Recent breakthroughs in Chikungunya research spearheaded by scientists at A*STAR's Singapore Immunology Network (SIgN) have made great strides in the battle against the infectious disease.
Working in close collaborations with Singapore clinician-scientists and international researchers, Dr Lisa Ng, Principal Investigator of the Chikungunya research group at SIgN, led the team to discover a direct biomarker which serves as an early and accurate prognosis of patients who have a higher risk of the more severe form of Chikungunya fever (CHIKF).
This means that doctors can now quickly and accurately identify patients at risk, facilitating a more targetted treatment and clinical care at the onset of the disease.
Chikungunya fever, caused by the Chikungunya virus (CHIKV), is a mosquito-borne, infectious disease endemic to Southeast Asia and Africa.
Since its re-emergence in 2005, CHIKV infection has spread to nearly 20 countries to infect millions. Singapore, for instance, was hit twice by Chikungunya fever outbreaks in January and August 2008.
CHIKV infection is characterized by an abrupt onset of fever frequently accompanied by severe muscle and joint pains. Though most patients recover fully within a week, in severe cases, the joint pains may persist for months, or even years.
For individuals with a weak immune system, the disease can result in death. With no clinically-approved vaccine or treatment for Chikungunya fever, it remains a worrying public health problem.
To devise strategies to stop CHIKV transmission, Dr Ng's team collaborated with Professor Leo Yee Sin and Dr Angela Chow, clinician-scientists from the Communicable Disease Centre (CDC) at Tan Tock Seng Hospital, to study how the human body responds to CHIKV infection.
The team conducted a comprehensive study on the antibody response against CHIKV in patients. They discovered that patients who respond to the disease at the onset with high levels of Immunoglobulin G3 (IgG3), a naturally-acquired antibody, are protected from the more severe form of Chikungunya fever, characterized by persistent joint pains.
On the other hand, patients with a delayed IgG3 response generally have less acute symptoms at the start, but are more susceptible to chronic debilitating joint pains at later stage of the disease.
Hence, the IgG3 antibodies serve as a specific biomarker of patients with increased risk of the severe form of the disease.
Collaborating with computational experts from A*STAR's Institute for Infocomm Research (I2R), Dr Ng's team also uncovered that a very small defined segment of the Chikungunya viral protein, named "E2EP3", was able to induce the natural IgG3 protective response in preclinical models.

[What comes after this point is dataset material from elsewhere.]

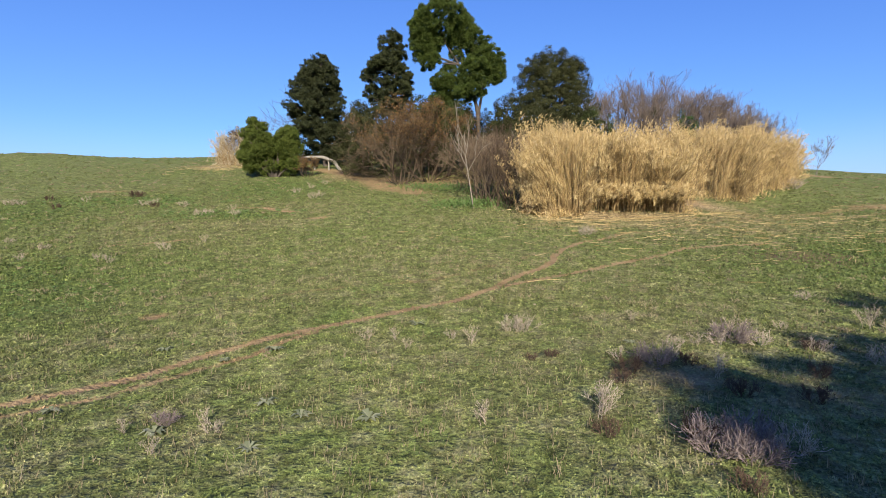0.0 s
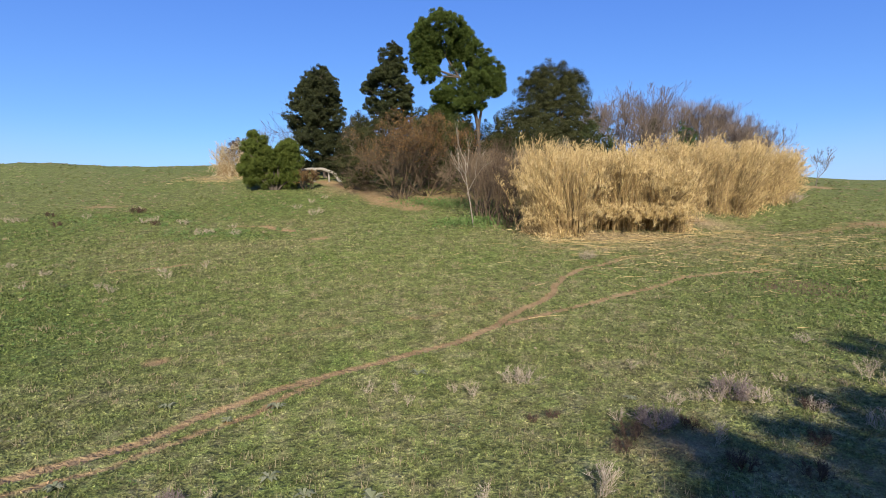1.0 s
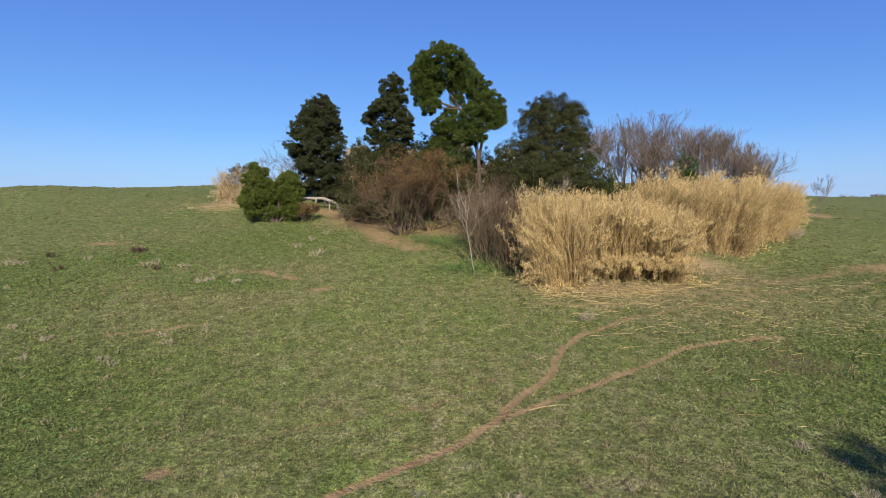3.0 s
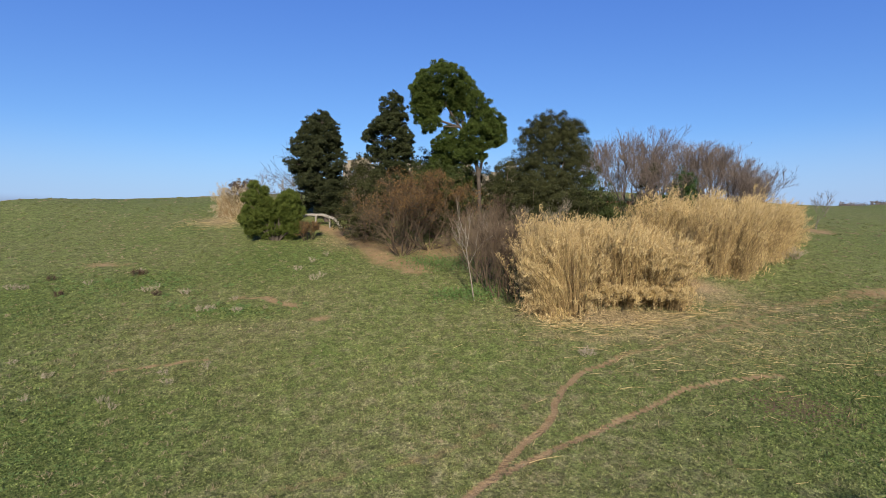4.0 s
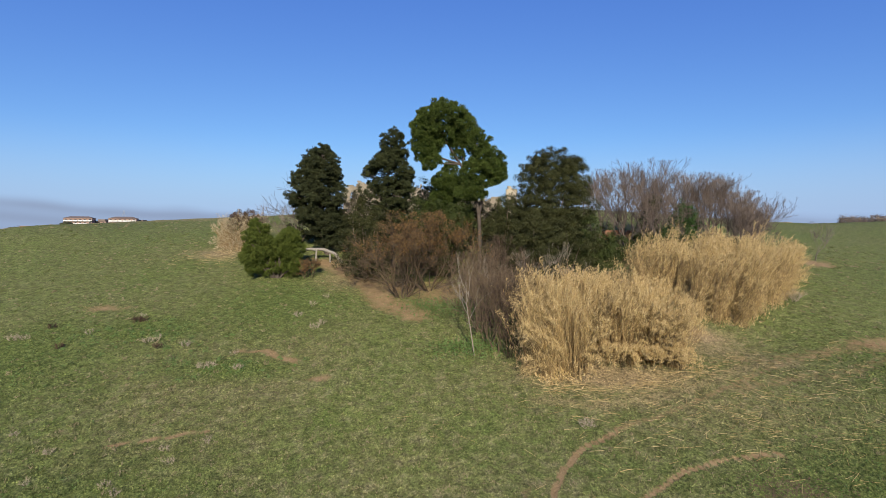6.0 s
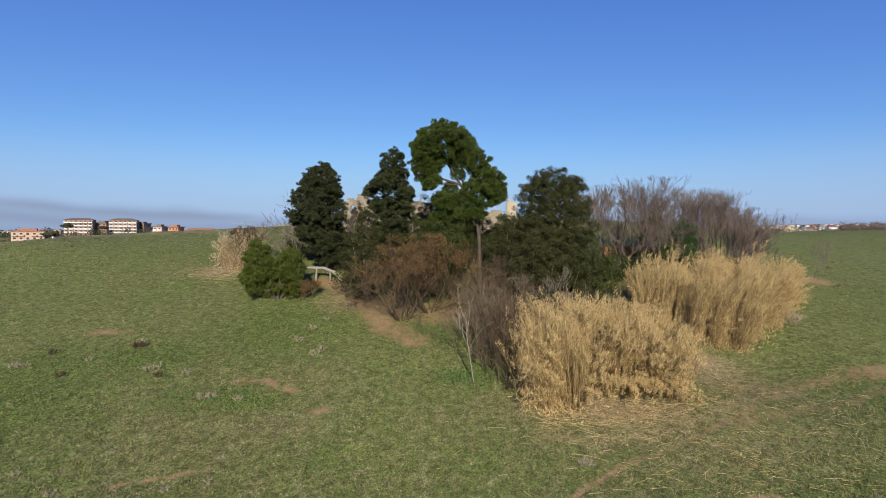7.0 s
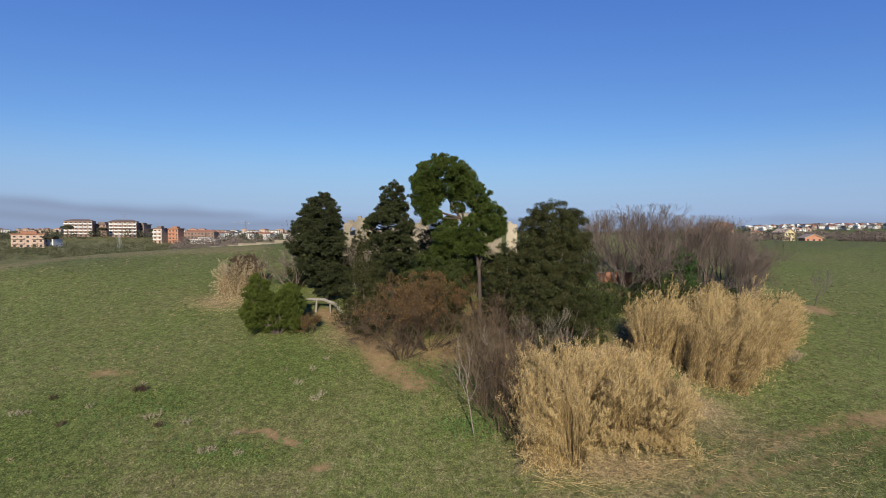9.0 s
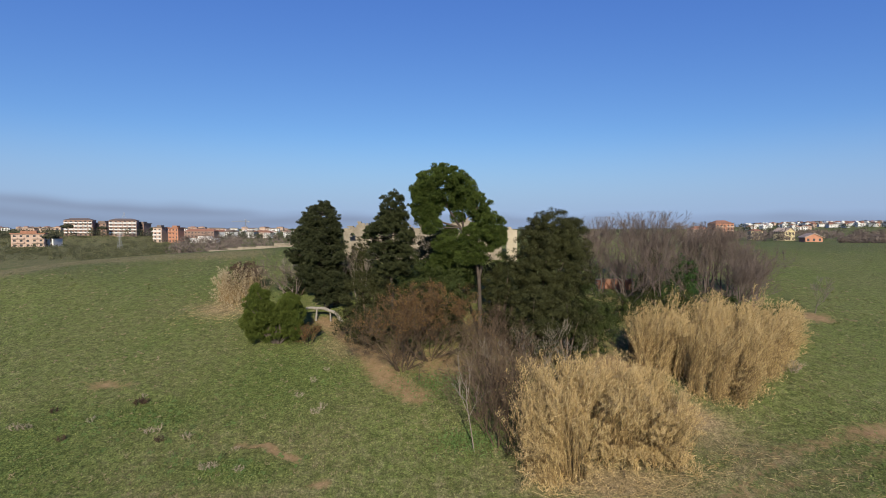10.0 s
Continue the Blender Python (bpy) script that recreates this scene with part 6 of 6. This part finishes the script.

They found that mice vaccinated with the E2EP3 peptides were protected against CHIKV with significant reduction in viral counts and joint inflammation.
This finding raises hope for a new effective Chikungunya vaccine that can offer protection against Chikungunya virus in the event of an outbreak.
Dr Ng said, "Long-term treatment required for the chronic joint pain in Chikungunya-infected patients places social and economic burden for both patients and the public healthcare system. We are excited that the mechanistic insights gained through our collaborative research with the local hospitals and international research partners have led to discovery of 'new weapons' to tackle Chikungunya more effectively."
Scientific Director of SIgN, Professor Paola Castagnoli said, "With increasing threat of Chikungunya virus infection, particularly in Asia and the Pacific region, this significant breakthrough is a step forward in enhancing our pandemic preparedness against the infectious disease. This is a testament to the successful collaborations between research scientists and clinicians in translating scientific discoveries into impactful healthcare solutions for the benefit of Singapore and beyond."